The international law enforcement operation known as
Trident is starting to have ripple effects in the fraud underground. Like the
Darknet operation in October 2008, it is certainly a milestone in the minds of Cybercriminals, who feel less safe and anonymous.
At least for a while.
At first the fraud community shrugged off the arrests as an attempt by the Scotland Yard and FBI to
clamp down on
money mules, as is evident in the attached screenshot from one of the leading fraud forums.
But if you read down the message posts, you’ll see fraudsters being skeptical whether the arrests were just limited to mules. “That’s what they SAID”, warned one fraudster before the arrest of the actual Trojan operators became public news.
And another fraudster added “some people I know from Holland are arrested”.
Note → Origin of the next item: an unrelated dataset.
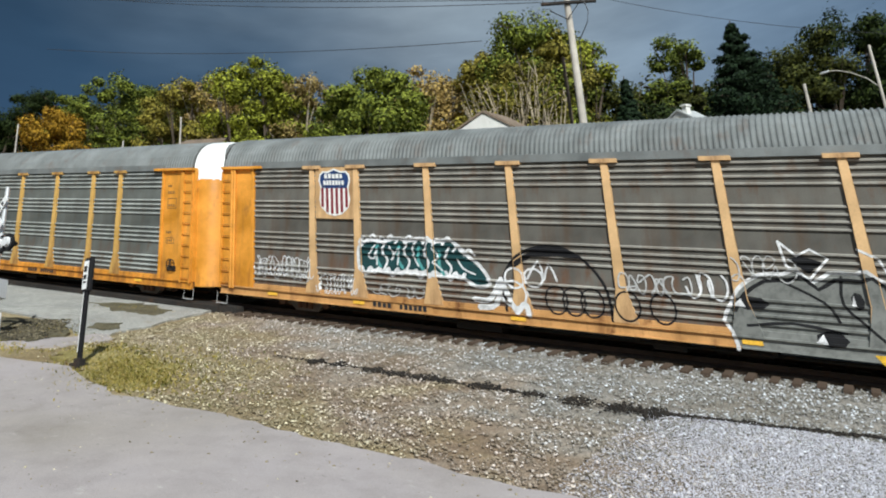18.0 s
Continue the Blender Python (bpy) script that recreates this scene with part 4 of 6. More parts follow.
    for hh, ww in ((4.62, 0.22), (4.35, 0.4), (2.75, 0.3)):
        marks(car, "letter_bar", DOOR_R + 0.35, hh, ww, 0.10, 3, ink, -0.047)
    for hh, ww, tall in ((3.75, 0.5, 0.42), (2.35, 0.45, 0.24)):
        fr = bmesh.new()
        for q in ((0, ww, 0, 0.025), (0, ww, tall - 0.025, tall), (0, 0.025, 0.025, tall - 0.025), (ww - 0.025, ww, 0.025, tall - 0.025)):
            box(fr, q[0], q[1], -0.006, 0, q[2], q[3])
        bmesh.ops.remove_doubles(fr, verts=fr.verts, dist=0.001)
        panel = part("data_frame", fr, ink, car, "thin painted data frame", True, at=car_at(DOOR_R + 0.35, -0.047, hh))
        marks(panel, "letter_bar", 0.06, 0.08, ww - 0.12, 0.09, 3, ink, -0.001)

    def brake():
        bm = bmesh.new()
        box(bm, -0.22, 0.22, -0.03, 0, -0.14, 0.05, 0.01)
        r = bmesh.ops.create_circle(bm, segments=18, radius=0.22)
        bmesh.ops.transform(bm, matrix=pose(0, -0.08, 0.1, 90, 0, 0), verts=r["verts"])
        ring = [v.co.copy() for v in r["verts"]]
        bmesh.ops.delete(bm, geom=r["verts"], context="VERTS")
        cable(bm, ring + [ring[0]], 0.02, 6)
        for k in range(3):
            tube(bm, (0, -0.08, 0.1), ring[k * 6], 0.014, 0.014, 5)
        return mesh_of(bm, "hand_brake", True)
    put("hand_brake", stored("brake", brake), DARK_IRON, car, "dark hand brake wheel", car_at(DOOR_R + 0.75, -0.05, 1.45))
    style_now[0] = spec["ridges"]
    for f in spec.get("extra", ()):
        f(car)
    return car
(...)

The overall tone wasn’t cheerful. Fraudsters don’t like reading about arrests: it’s bad for business. It shows that you can’t hide behind a veil of anonymity, and that everyone can make mistakes. The scale of the law enforcement operation, as well as previous
high-profile arrests like the one of
BadB, demonstrated to the fraud community that the good times where police was clueless and helpless are over, and from now on people should be extra careful.
It’s clear that such operations will not topple the fraud community: it’s too distributed. It’s also clear that it will drive some natural selection – survival of the fittest – in the fraud community. That’s part of the game in such investigations: the next
one is always more difficult, and requires more creativity and more international collaboration, sense of urgency and ‘gloves off’ policy.
For now, let us just enjoy the ripples in the underground for as long as they last.